#### TASK TO CARRY OUT:
Retype the whole listing verbatim and keep the pictures out of it.

######

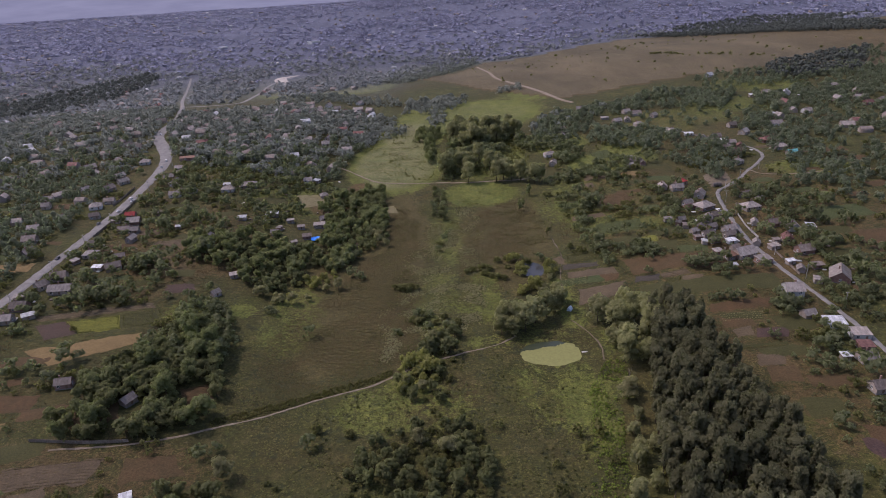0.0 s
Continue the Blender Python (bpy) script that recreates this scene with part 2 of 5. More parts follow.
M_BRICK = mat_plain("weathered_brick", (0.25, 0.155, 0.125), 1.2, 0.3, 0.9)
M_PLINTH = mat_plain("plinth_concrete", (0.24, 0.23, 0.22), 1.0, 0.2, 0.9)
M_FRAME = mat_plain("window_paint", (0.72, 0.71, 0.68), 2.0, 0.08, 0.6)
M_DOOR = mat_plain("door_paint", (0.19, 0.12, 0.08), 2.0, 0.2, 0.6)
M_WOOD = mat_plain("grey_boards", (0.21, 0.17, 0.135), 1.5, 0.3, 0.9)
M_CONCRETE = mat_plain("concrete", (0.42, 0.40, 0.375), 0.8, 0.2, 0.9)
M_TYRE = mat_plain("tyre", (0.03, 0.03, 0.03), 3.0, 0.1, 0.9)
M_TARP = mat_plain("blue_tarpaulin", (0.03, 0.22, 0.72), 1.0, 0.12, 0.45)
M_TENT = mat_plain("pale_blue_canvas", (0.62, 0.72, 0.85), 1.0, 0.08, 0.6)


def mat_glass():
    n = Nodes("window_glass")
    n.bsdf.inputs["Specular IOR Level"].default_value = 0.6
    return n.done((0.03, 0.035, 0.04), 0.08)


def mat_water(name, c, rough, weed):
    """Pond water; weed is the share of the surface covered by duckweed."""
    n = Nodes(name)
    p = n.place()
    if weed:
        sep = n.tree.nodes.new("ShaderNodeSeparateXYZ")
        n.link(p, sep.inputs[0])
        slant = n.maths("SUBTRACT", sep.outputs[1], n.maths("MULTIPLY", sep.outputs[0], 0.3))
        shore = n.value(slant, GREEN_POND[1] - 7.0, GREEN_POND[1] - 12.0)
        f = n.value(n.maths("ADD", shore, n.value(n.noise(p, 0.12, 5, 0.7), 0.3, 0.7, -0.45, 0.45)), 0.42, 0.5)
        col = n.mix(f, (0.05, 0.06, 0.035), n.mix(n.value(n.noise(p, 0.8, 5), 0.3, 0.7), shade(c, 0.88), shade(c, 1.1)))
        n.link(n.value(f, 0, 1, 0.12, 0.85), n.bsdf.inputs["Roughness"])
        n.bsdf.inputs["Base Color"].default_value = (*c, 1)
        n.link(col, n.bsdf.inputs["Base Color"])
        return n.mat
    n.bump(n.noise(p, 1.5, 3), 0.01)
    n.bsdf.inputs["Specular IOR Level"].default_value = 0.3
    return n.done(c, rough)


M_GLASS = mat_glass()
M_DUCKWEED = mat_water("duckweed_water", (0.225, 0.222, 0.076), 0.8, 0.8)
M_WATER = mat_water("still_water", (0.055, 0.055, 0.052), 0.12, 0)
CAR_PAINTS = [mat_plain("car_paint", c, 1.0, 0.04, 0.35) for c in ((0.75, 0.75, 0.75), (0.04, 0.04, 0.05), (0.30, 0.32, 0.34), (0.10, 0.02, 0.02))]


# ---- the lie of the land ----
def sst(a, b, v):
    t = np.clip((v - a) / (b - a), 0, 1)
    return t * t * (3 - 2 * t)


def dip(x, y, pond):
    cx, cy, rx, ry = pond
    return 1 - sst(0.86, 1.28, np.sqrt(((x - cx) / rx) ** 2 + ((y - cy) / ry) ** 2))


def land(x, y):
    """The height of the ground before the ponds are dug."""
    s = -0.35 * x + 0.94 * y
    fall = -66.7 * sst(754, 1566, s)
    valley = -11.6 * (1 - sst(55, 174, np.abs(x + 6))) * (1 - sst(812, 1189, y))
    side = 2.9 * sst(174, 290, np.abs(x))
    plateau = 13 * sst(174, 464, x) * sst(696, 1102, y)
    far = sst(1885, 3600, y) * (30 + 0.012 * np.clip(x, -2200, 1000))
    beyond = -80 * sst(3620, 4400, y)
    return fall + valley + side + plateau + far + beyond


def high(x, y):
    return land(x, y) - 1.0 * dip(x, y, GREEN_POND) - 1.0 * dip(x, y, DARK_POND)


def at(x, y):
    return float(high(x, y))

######

#### WORKED SOLUTION:
0.0 s
Continue the Blender Python (bpy) script that recreates this scene with part 2 of 5. More parts follow.
M_BRICK = mat_plain("weathered_brick", (0.25, 0.155, 0.125), 1.2, 0.3, 0.9)
M_PLINTH = mat_plain("plinth_concrete", (0.24, 0.23, 0.22), 1.0, 0.2, 0.9)
M_FRAME = mat_plain("window_paint", (0.72, 0.71, 0.68), 2.0, 0.08, 0.6)
M_DOOR = mat_plain("door_paint", (0.19, 0.12, 0.08), 2.0, 0.2, 0.6)
M_WOOD = mat_plain("grey_boards", (0.21, 0.17, 0.135), 1.5, 0.3, 0.9)
M_CONCRETE = mat_plain("concrete", (0.42, 0.40, 0.375), 0.8, 0.2, 0.9)
M_TYRE = mat_plain("tyre", (0.03, 0.03, 0.03), 3.0, 0.1, 0.9)
M_TARP = mat_plain("blue_tarpaulin", (0.03, 0.22, 0.72), 1.0, 0.12, 0.45)
M_TENT = mat_plain("pale_blue_canvas", (0.62, 0.72, 0.85), 1.0, 0.08, 0.6)


def mat_glass():
    n = Nodes("window_glass")
    n.bsdf.inputs["Specular IOR Level"].default_value = 0.6
    return n.done((0.03, 0.035, 0.04), 0.08)


def mat_water(name, c, rough, weed):
    """Pond water; weed is the share of the surface covered by duckweed."""
    n = Nodes(name)
    p = n.place()
    if weed:
        sep = n.tree.nodes.new("ShaderNodeSeparateXYZ")
        n.link(p, sep.inputs[0])
        slant = n.maths("SUBTRACT", sep.outputs[1], n.maths("MULTIPLY", sep.outputs[0], 0.3))
        shore = n.value(slant, GREEN_POND[1] - 7.0, GREEN_POND[1] - 12.0)
        f = n.value(n.maths("ADD", shore, n.value(n.noise(p, 0.12, 5, 0.7), 0.3, 0.7, -0.45, 0.45)), 0.42, 0.5)
        col = n.mix(f, (0.05, 0.06, 0.035), n.mix(n.value(n.noise(p, 0.8, 5), 0.3, 0.7), shade(c, 0.88), shade(c, 1.1)))
        n.link(n.value(f, 0, 1, 0.12, 0.85), n.bsdf.inputs["Roughness"])
        n.bsdf.inputs["Base Color"].default_value = (*c, 1)
        n.link(col, n.bsdf.inputs["Base Color"])
        return n.mat
    n.bump(n.noise(p, 1.5, 3), 0.01)
    n.bsdf.inputs["Specular IOR Level"].default_value = 0.3
    return n.done(c, rough)


M_GLASS = mat_glass()
M_DUCKWEED = mat_water("duckweed_water", (0.225, 0.222, 0.076), 0.8, 0.8)
M_WATER = mat_water("still_water", (0.055, 0.055, 0.052), 0.12, 0)
CAR_PAINTS = [mat_plain("car_paint", c, 1.0, 0.04, 0.35) for c in ((0.75, 0.75, 0.75), (0.04, 0.04, 0.05), (0.30, 0.32, 0.34), (0.10, 0.02, 0.02))]


# ---- the lie of the land ----
def sst(a, b, v):
    t = np.clip((v - a) / (b - a), 0, 1)
    return t * t * (3 - 2 * t)


def dip(x, y, pond):
    cx, cy, rx, ry = pond
    return 1 - sst(0.86, 1.28, np.sqrt(((x - cx) / rx) ** 2 + ((y - cy) / ry) ** 2))


def land(x, y):
    """The height of the ground before the ponds are dug."""
    s = -0.35 * x + 0.94 * y
    fall = -66.7 * sst(754, 1566, s)
    valley = -11.6 * (1 - sst(55, 174, np.abs(x + 6))) * (1 - sst(812, 1189, y))
    side = 2.9 * sst(174, 290, np.abs(x))
    plateau = 13 * sst(174, 464, x) * sst(696, 1102, y)
    far = sst(1885, 3600, y) * (30 + 0.012 * np.clip(x, -2200, 1000))
    beyond = -80 * sst(3620, 4400, y)
    return fall + valley + side + plateau + far + beyond


def high(x, y):
    return land(x, y) - 1.0 * dip(x, y, GREEN_POND) - 1.0 * dip(x, y, DARK_POND)


def at(x, y):
    return float(high(x, y))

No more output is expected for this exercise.